--- Begin Source data ---

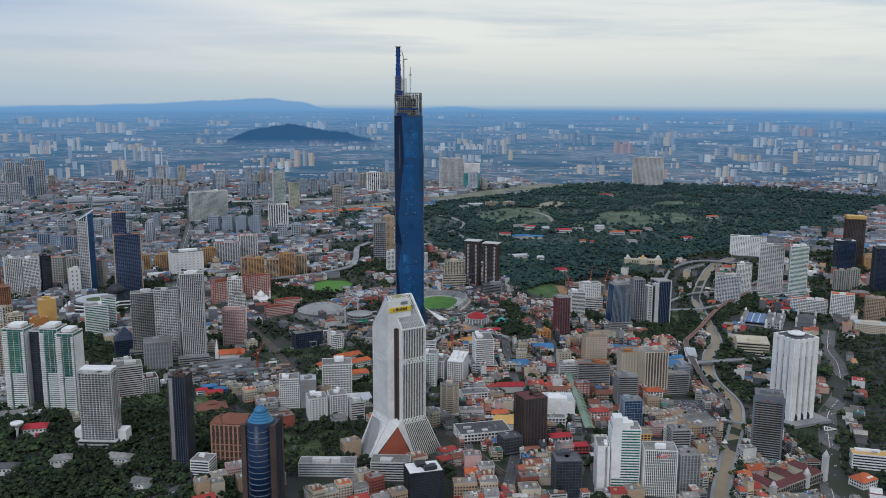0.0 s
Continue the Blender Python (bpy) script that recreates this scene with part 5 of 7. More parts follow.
# heritage range with clock tower, and villas on the wooded slope
th = thing("heritage_range", 552, 1096, 30, "long cream colonial range with arcades, maroon roofs and a clock tower", "government building", z=gz(552, 1096))
for px, py, pw, pd, ph in ((0, 0, 104, 14, 14), (-40, 22, 13, 32, 13), (4, 22, 13, 32, 13), (46, 22, 13, 32, 13)):
    part("wing_wall", Geo().box(px, py, -2, pw, pd, ph + 2), CREAM, th)
    g = Geo()
    if pw > pd:
        g.gable(px, py, ph, pw + 2, pd + 2, 6, hip=6)
    else:
        g.gable(px, py, ph, pd + 2, pw + 2, 6, rot=90, hip=6)
    part("wing_roof", g, MAROONROOF, th, "maroon tiled roof")
for i in range(22):
    for f in (1, 7):
        part("arcade_arch", Geo().box(-52 + i * 5, -8.2, f, 2.6, 0.8, 3.6).lathe([(1.3, f + 3.6), (0.9, f + 4.4), (0.1, f + 4.8)], 8, -52 + i * 5, -8), DARKGREY, th)
for px, pz in ((62, 34), (-54, 18), (20, 18)):
    part("turret", Geo().box(px, -6, -2, 7, 7, pz + 2).box(px, -6, pz, 8, 8, 1.2).lathe([(3.6, pz + 1), (3.8, pz + 3), (2.6, pz + 6), (0.3, pz + 9), (0.1, pz + 11)], 12, px, -6), OFFWHITE, th, "pale turret with a small dome")
AVOID_DISC.extend([(515, 1075, 34), (552, 1100, 34), (595, 1122, 34)])
th = tower("amber_roof_office", "long white office with an amber-yellow roof", 716, 1182, -18, 64, 22, gz(716, 1182) + 24, "band", WHITE, GLASS, roof=YELLOW, fh=4)
th = tower("orange_roof_villa_block", "white colonial block with an orange hipped roof", 664, 1118, 25, 30, 24, gz(664, 1118) + 12, "grid", WHITE, GLASS, roof=TERRACOTTA)
part("hipped_roof", Geo().gable(0, 0, 14, 32, 26, 6, hip=9), TERRACOTTA, th)
for vx, vy, vw, vd, vh, vr, vm, vl in ((-499, 1188, 30, 18, 11, 10, CRIMSON, "villa with bright red roof among hillside trees"), (-322, 1058, 24, 18, 10, -20, ROOFGREY, "white villa with grey roof among hillside trees"),
                                       (-436, 1107, 26, 16, 8, 15, ROOFGREY, "grey-roofed house among hillside trees"), (-496, 1085, 28, 16, 8, 5, ROOFDARK, "dark-roofed house among hillside trees"), (-365, 1118, 34, 16, 9, -14, ROOFGREY, "grey annex below the apartment tower")):
    th = thing("hillside_villa", vx, vy, vr, vl, "house", "hillside villas")
    part("wall_shell", Geo().box(0, 0, -4, vw, vd, vh + 4), WHITE, th)
    for i in range(int(vw / 5)):
        part("window", Geo().box(-vw / 2 + 3 + i * 5, -vd / 2 - 0.05, vh - 4, 2.4, 0.4, 2), GLASS, th)
    part("roof", Geo().gable(0, 0, vh, vw + 3, vd + 3, 5, hip=7), vm, th)
    part("porch", Geo().box(vw * 0.2, -vd / 2 - 3, -2, 8, 6, 5).gable(vw * 0.2, -vd / 2 - 3, 3, 9, 7, 2), vm, th)
    AVOID_DISC.append((vx, vy, vw * 0.55))
    AVOID_DISC.append((vx + 3, vy - 14, 14))
th = thing("mushroom_water_tower", -517, 1171, 0, "white mushroom-shaped water tower", "water tower", z=gz(-517, 1171))
part("stem", Geo().lathe([(2.4, -1), (1.8, 14), (3, 18)], 14), OFFWHITE, th, flat=False)
part("tank", Geo().lathe([(3, 18), (8.5, 23), (8.5, 25), (1, 26.6)], 18), WHITE, th)
AVOID_DISC.append((-517, 1165, 14))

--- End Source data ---

## The problem
Your task is to reproduce all of the material exactly. The pictures stay out.

## Task result
0.0 s
Continue the Blender Python (bpy) script that recreates this scene with part 5 of 7. More parts follow.
# heritage range with clock tower, and villas on the wooded slope
th = thing("heritage_range", 552, 1096, 30, "long cream colonial range with arcades, maroon roofs and a clock tower", "government building", z=gz(552, 1096))
for px, py, pw, pd, ph in ((0, 0, 104, 14, 14), (-40, 22, 13, 32, 13), (4, 22, 13, 32, 13), (46, 22, 13, 32, 13)):
    part("wing_wall", Geo().box(px, py, -2, pw, pd, ph + 2), CREAM, th)
    g = Geo()
    if pw > pd:
        g.gable(px, py, ph, pw + 2, pd + 2, 6, hip=6)
    else:
        g.gable(px, py, ph, pd + 2, pw + 2, 6, rot=90, hip=6)
    part("wing_roof", g, MAROONROOF, th, "maroon tiled roof")
for i in range(22):
    for f in (1, 7):
        part("arcade_arch", Geo().box(-52 + i * 5, -8.2, f, 2.6, 0.8, 3.6).lathe([(1.3, f + 3.6), (0.9, f + 4.4), (0.1, f + 4.8)], 8, -52 + i * 5, -8), DARKGREY, th)
for px, pz in ((62, 34), (-54, 18), (20, 18)):
    part("turret", Geo().box(px, -6, -2, 7, 7, pz + 2).box(px, -6, pz, 8, 8, 1.2).lathe([(3.6, pz + 1), (3.8, pz + 3), (2.6, pz + 6), (0.3, pz + 9), (0.1, pz + 11)], 12, px, -6), OFFWHITE, th, "pale turret with a small dome")
AVOID_DISC.extend([(515, 1075, 34), (552, 1100, 34), (595, 1122, 34)])
th = tower("amber_roof_office", "long white office with an amber-yellow roof", 716, 1182, -18, 64, 22, gz(716, 1182) + 24, "band", WHITE, GLASS, roof=YELLOW, fh=4)
th = tower("orange_roof_villa_block", "white colonial block with an orange hipped roof", 664, 1118, 25, 30, 24, gz(664, 1118) + 12, "grid", WHITE, GLASS, roof=TERRACOTTA)
part("hipped_roof", Geo().gable(0, 0, 14, 32, 26, 6, hip=9), TERRACOTTA, th)
for vx, vy, vw, vd, vh, vr, vm, vl in ((-499, 1188, 30, 18, 11, 10, CRIMSON, "villa with bright red roof among hillside trees"), (-322, 1058, 24, 18, 10, -20, ROOFGREY, "white villa with grey roof among hillside trees"),
                                       (-436, 1107, 26, 16, 8, 15, ROOFGREY, "grey-roofed house among hillside trees"), (-496, 1085, 28, 16, 8, 5, ROOFDARK, "dark-roofed house among hillside trees"), (-365, 1118, 34, 16, 9, -14, ROOFGREY, "grey annex below the apartment tower")):
    th = thing("hillside_villa", vx, vy, vr, vl, "house", "hillside villas")
    part("wall_shell", Geo().box(0, 0, -4, vw, vd, vh + 4), WHITE, th)
    for i in range(int(vw / 5)):
        part("window", Geo().box(-vw / 2 + 3 + i * 5, -vd / 2 - 0.05, vh - 4, 2.4, 0.4, 2), GLASS, th)
    part("roof", Geo().gable(0, 0, vh, vw + 3, vd + 3, 5, hip=7), vm, th)
    part("porch", Geo().box(vw * 0.2, -vd / 2 - 3, -2, 8, 6, 5).gable(vw * 0.2, -vd / 2 - 3, 3, 9, 7, 2), vm, th)
    AVOID_DISC.append((vx, vy, vw * 0.55))
    AVOID_DISC.append((vx + 3, vy - 14, 14))
th = thing("mushroom_water_tower", -517, 1171, 0, "white mushroom-shaped water tower", "water tower", z=gz(-517, 1171))
part("stem", Geo().lathe([(2.4, -1), (1.8, 14), (3, 18)], 14), OFFWHITE, th, flat=False)
part("tank", Geo().lathe([(3, 18), (8.5, 23), (8.5, 25), (1, 26.6)], 18), WHITE, th)
AVOID_DISC.append((-517, 1165, 14))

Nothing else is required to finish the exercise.